Romania’s top court rules that prime real estate can be handed to Chamber of Commerce for commercial development

Romania’s top court has given the green light to recently-adopted legislation clearing the way for a large swathe of prime public land in the capital, Bucharest, to be handed over, free of charge, to a private entity for commercial development.

The Constitutional Court ruled that the legislation passed in September 2020 was legal, and rejected a challenge from the Save Romanian Union and the party that represents ethnic Hungarians, which are both in the ruling coalition.

Industry experts say the planned development is the most ambitious real estate project in Romania since communism ended in 1989 and will change the face of the capital of two million.

The Chamber of Commerce and Industry of Romania, CCIR, which is behind the project wants to build “the largest lifestyle center in Europe,” “the largest aqua park in the country” and the “largest parking lot in Romania,” as well as office buildings and commercial space, on 40 hectares in the north of Bucharest.

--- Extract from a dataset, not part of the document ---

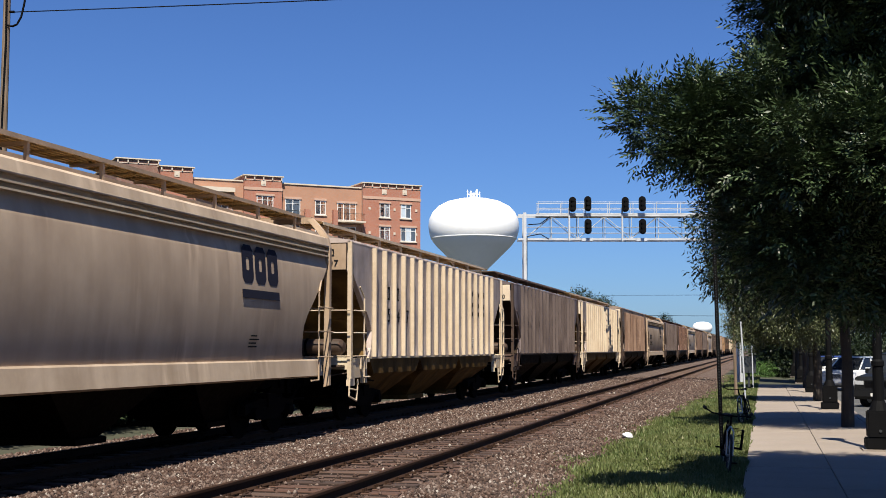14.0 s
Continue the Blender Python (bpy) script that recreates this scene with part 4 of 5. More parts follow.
# ---- signal gantry ----
def signal_gantry():
    g = tagged(empty("signal_gantry", pose(-13.6, 70.6, 0, 0, 0, 15.0)), "galvanised steel signal bridge spanning both tracks", "signal bridge")
    L = 12.6
    for u in (0.0, L):
        for y in (-0.45, 0.45):
            bm = bmesh.new()
            box(bm, u - 0.09, u + 0.09, y - 0.09, y + 0.09, -0.5, 9.72)
            part("post", bm, M_STEEL, g)
        bm = bmesh.new()
        for k in range(8):
            rod(bm, (u, -0.45, 0.3 + k * 1.1), (u, 0.45, 1.4 + k * 1.1), 0.03, n=5)
        part("post_lacing", bm, M_STEEL, g)
    for y in (-0.45, 0.45):
        for z in (8.14, 9.56):
            bm = bmesh.new()
            box(bm, -0.4, L + 0.4, y - 0.05, y + 0.05, z - 0.06, z + 0.06)
            part("chord", bm, M_STEEL, g)
        n = 8
        for i in range(n):
            u0, u1 = L * i / n, L * (i + 1) / n
            bm = bmesh.new()
            rod(bm, (u0, y, 9.5 if i % 2 else 8.2), (u1, y, 8.2 if i % 2 else 9.5), 0.022, n=5)
            part("diagonal", bm, M_STEEL, g)
            bm = bmesh.new()
            rod(bm, (u1, y, 8.2), (u1, y, 9.5), 0.024, n=5)
            part("strut", bm, M_STEEL, g)
    for z in (8.5, 8.85):
        bm = bmesh.new()
        rod(bm, (0, -0.5, z), (L, -0.5, z), 0.025, n=5)
        part("cable_conduit", bm, M_STEEL, g)
    bm = bmesh.new()
    box(bm, 0.7, L, -0.38, 0.38, 9.66, 9.70)
    part("catwalk", bm, M_STEEL, g)
    for y in (-0.42, 0.42):
        for z in (9.98, 10.36):
            bm = bmesh.new()
            rod(bm, (0.75, y, z), (L, y, z), 0.02, n=5)
            part("handrail", bm, M_STEEL, g)
        for k in range(9):
            bm = bmesh.new()
            rod(bm, (0.8 + k * 1.4, y, 9.68), (0.8 + k * 1.4, y, 10.36), 0.02, n=5)
            part("handrail_post", bm, M_STEEL, g)
    for u in (2.6, 5.72):
        bm = bmesh.new()
        box(bm, u - 0.045, u + 0.045, -0.70, -0.61, 8.0, 10.0)
        part("signal_mast", bm, M_STEEL, g)
    for u, z in ((2.78, 10.16), (3.68, 10.2), (5.88, 10.16), (6.88, 10.2), (3.68, 8.86), (6.88, 8.86)):
        head = empty("signal_head", pose(u, -0.85, z))
        head.parent = g
        bm = bmesh.new()
        o = [(0.21 * math.cos(a), 0.24 * math.copysign(1, math.sin(a)) + 0.21 * math.sin(a)) for a in [math.pi * (k + 0.5) / 10 for k in range(20)]]
        loft(bm, [[(x, y, zz) for x, zz in o] for y in (-0.02, 0.02)])
        part("backing", bm, M_BLACK, head)
        for zz in (-0.26, 0.0, 0.26):
            bm = bmesh.new()
            rod(bm, (0, -0.02, zz), (0, -0.28, zz), 0.10, 0.11, 12)
            part("hood", bm, M_BLACK, head)
        bm = bmesh.new()
        box(bm, -0.12, 0.12, 0.02, 0.22, -0.36, 0.36)
        part("housing", bm, M_BLACK, head)
    for u in (3.65, 6.85):
        bm = bmesh.new()
        box(bm, u - 0.32, u + 0.32, -0.7, -0.5, 8.02, 8.2)
        part("junction_box", bm, M_STEEL, g)
    bm = bmesh.new()
    pipe(bm, [(0.1, -0.5, 5.0), (0.12, -0.55, 8.3), (0.9, -0.5, 8.45), (1.4, -0.5, 8.15)], 0.03)
    pipe(bm, [(0.2, -0.5, 9.0), (0.9, -0.5, 9.05), (1.5, -0.5, 9.5)], 0.03)
    part("feed_cable", bm, M_BLACK, g)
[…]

Local media reported there will be 14 towers of up to 42 floors each around the current Romexpo exhibition and conference center in an investment amounting to three billion euros which will create 30,000 jobs, CCIR reported.

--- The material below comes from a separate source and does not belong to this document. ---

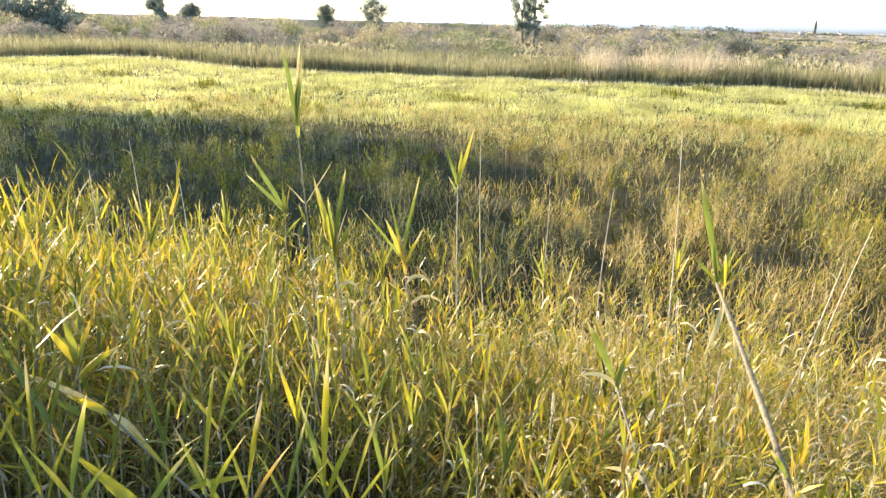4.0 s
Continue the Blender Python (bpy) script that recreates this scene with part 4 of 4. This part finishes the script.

The USR PLUS, the third largest bloc in parliament, and the Democratic Union of Hungarians in Romania, UDMR, last year appealed to the Constitutional Court to overturn the amendment saying it was unfair and there had been no impact assessment.

Business and industry bodies have also voiced concern, saying the Chamber of Commerce and the developers it has already selected are unfairly benefiting from preferential treatment by the state.

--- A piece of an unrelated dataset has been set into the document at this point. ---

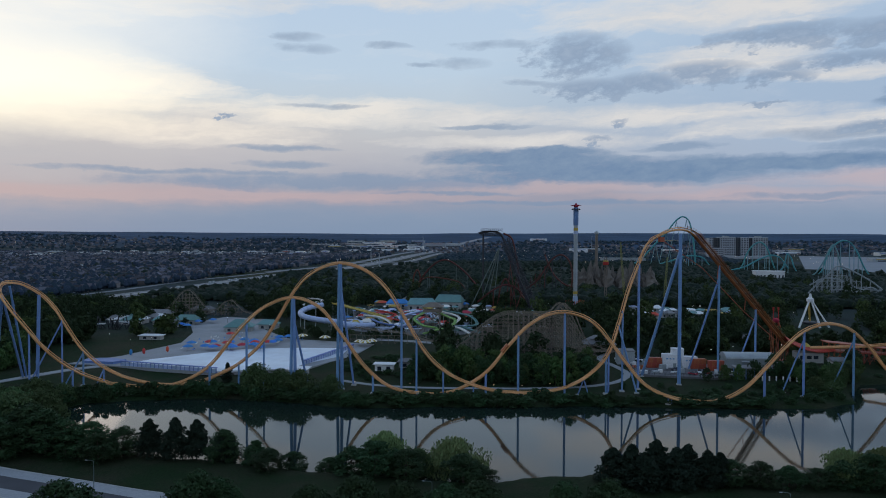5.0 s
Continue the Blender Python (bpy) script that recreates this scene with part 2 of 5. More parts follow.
DARKSTEEL = surface("dark_steel", (0.035, 0.035, 0.045), 0.5, 0.2, None, 0.3, 0.5, 3.0, 0.05, 0.1)
GREYSTEEL = surface("grey_steel", (0.34, 0.38, 0.40), 0.5, 0.2, None, 0.2, 0.5, 2.0, 0.05, 0.1)
TIMBER = surface("weathered_timber", (0.23, 0.19, 0.155), 0.85, 0, (0.14, 0.115, 0.095), 0.3, 0.8, 3.0, 0.2, 0.15)
CONCRETE = surface("concrete", (0.42, 0.42, 0.41), 0.85, 0, (0.30, 0.30, 0.29), 0.15, 0.7, 3.0, 0.2, 0.06)
PAVING = surface("pale_paving", (0.31, 0.32, 0.34), 0.85, 0, (0.22, 0.23, 0.24), 0.06, 0.8, 1.2, 0.15, 0.0)
ASPHALT = surface("old_grey_asphalt", (0.33, 0.34, 0.36), 0.9, 0, (0.26, 0.27, 0.28), 0.06, 0.8, 1.5, 0.15, 0.0)
NEWASPHALT = surface("dark_asphalt", (0.07, 0.07, 0.08), 0.9, 0, (0.05, 0.05, 0.055), 0.1, 0.7, 2.0, 0.15, 0.0)
WHITE = surface("white_paint", (0.74, 0.75, 0.77), 0.6, 0, (0.60, 0.61, 0.62), 0.08, 0.6, 2.0, 0.08, 0.06)
CANVAS = surface("white_canvas", (0.78, 0.76, 0.72), 0.75, 0, (0.62, 0.60, 0.56), 0.2, 0.5, 2.0, 0.05, 0.04)
POOL = surface("white_pool_floor", (0.74, 0.79, 0.85), 0.6, 0, (0.62, 0.69, 0.78), 0.02, 0.8, 0.08, 0.05, 0.0)
POOLBLUE = surface("blue_pool_wall", (0.14, 0.22, 0.48), 0.6, 0, None, 0.2, 0.5, 2.0, 0.05, 0.1)
BLUECLOTH = surface("blue_canvas", (0.05, 0.23, 0.60), 0.8, 0, None, 0.5, 0.5, 3.0, 0.05, 0.2)
REDCLOTH = surface("red_canvas", (0.55, 0.05, 0.05), 0.8, 0, None, 0.5, 0.5, 3.0, 0.05, 0.2)
YELLOW = surface("yellow_paint", (0.48, 0.33, 0.06), 0.6, 0, None, 0.5, 0.5, 3.0, 0.05, 0.1)
LIMEPAINT = surface("lime_slide_plastic", (0.25, 0.42, 0.12), 0.4, 0, None, 0.4, 0.5, 3.0, 0, 0.1)
SLIDEBLUE = surface("pale_blue_slide_plastic", (0.42, 0.52, 0.72), 0.35, 0, (0.30, 0.38, 0.60), 0.3, 0.7, 2.0, 0, 0.1)
GREENROOF = surface("green_metal_roof", (0.13, 0.27, 0.26), 0.6, 0, (0.09, 0.19, 0.20), 0.3, 0.6, 2.0, 0.05, 0.15)
GREYROOF = surface("grey_roof_felt", (0.20, 0.20, 0.21), 0.85, 0, None, 0.3, 0.6, 2.0, 0.1, 0.25)
# brown shingles; the bluish second colour paints in the haze over the suburb
HAZEROOF = surface("brown_and_haze_blue_roof", (0.076, 0.064, 0.070), 0.9, 0, (0.080, 0.092, 0.120), 0.012, 0.9, 0.5, 0.1, 0.8, island=True)
SIDING = surface("brick_house_wall", (0.15, 0.125, 0.12), 0.9, 0, (0.22, 0.225, 0.24), 0.02, 0.7, 0.5, 0.1, 0.6, island=True)
ROCK = surface("artificial_rock", (0.20, 0.175, 0.15), 0.95, 0, (0.08, 0.07, 0.065), 0.08, 0.9, 0.5, 0.6, 0.0)
GLASS = surface("dark_window_glass", (0.03, 0.04, 0.055), 0.12, 0, None, 0.3, 0.4, 1.0, 0, 0.3, 0.8)
BARK = surface("bark", (0.09, 0.07, 0.055), 0.95, 0, (0.05, 0.04, 0.03), 0.5, 0.8, 3.0, 0.4, 0.2)
DEADWOOD = surface("bleached_dead_wood", (0.30, 0.27, 0.23), 0.95, 0, None, 0.5, 0.6, 3.0, 0.3, 0.1)
LEAF = leaves("deep_green_leaves", (0.037, 0.067, 0.027), (0.020, 0.044, 0.019))
LEAFYELLOW = leaves("yellow_green_leaves", (0.17, 0.18, 0.035), (0.11, 0.13, 0.03))
CARPARK = surface("pale_worn_tarmac", (0.23, 0.25, 0.28), 0.8, 0, (0.16, 0.18, 0.20), 0.01, 0.8, 0.2, 0.05, 0.0)
OLIVE = surface("faded_yellow_green_paint", (0.22, 0.22, 0.07), 0.6, 0, None, 0.5, 0.5, 3.0, 0.05, 0.1)
GRAVEL = surface("grey_gravel", (0.15, 0.15, 0.16), 0.95, 0, (0.09, 0.09, 0.095), 0.15, 0.9, 1.5, 0.4, 0.0)
FACADE = surface("pale_precast_wall", (0.36, 0.38, 0.41), 0.8, 0, (0.28, 0.30, 0.33), 0.02, 0.6, 0.4, 0.05, 0.12)
DARKFACADE = surface("dark_glazed_wall", (0.035, 0.04, 0.05), 0.4, 0, None, 0.05, 0.5, 0.4, 0.0, 0.2)
MOTORWAY = surface("worn_motorway_asphalt", (0.22, 0.23, 0.25), 0.9, 0, (0.15, 0.16, 0.17), 0.03, 0.8, 0.4, 0.1, 0.0)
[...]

However, with 178 votes in favor, the 329-seat lower chamber of parliament endorsed the legislation on September 2. 

The Chamber of Commerce has defended its right to receive the property deeds for free, arguing that it has been managing the “Romexpo land” in north Bucharest since 1972.

It also cites communist-era legislation which says it is “the only institution in Romania to host fairs and exhibitions since 1961.

The legislation passed by Parliament gives the Chamber of Commerce use of the land for 49 years. It can’t sell or mortgage the land in that time or change the activity carried out on the space.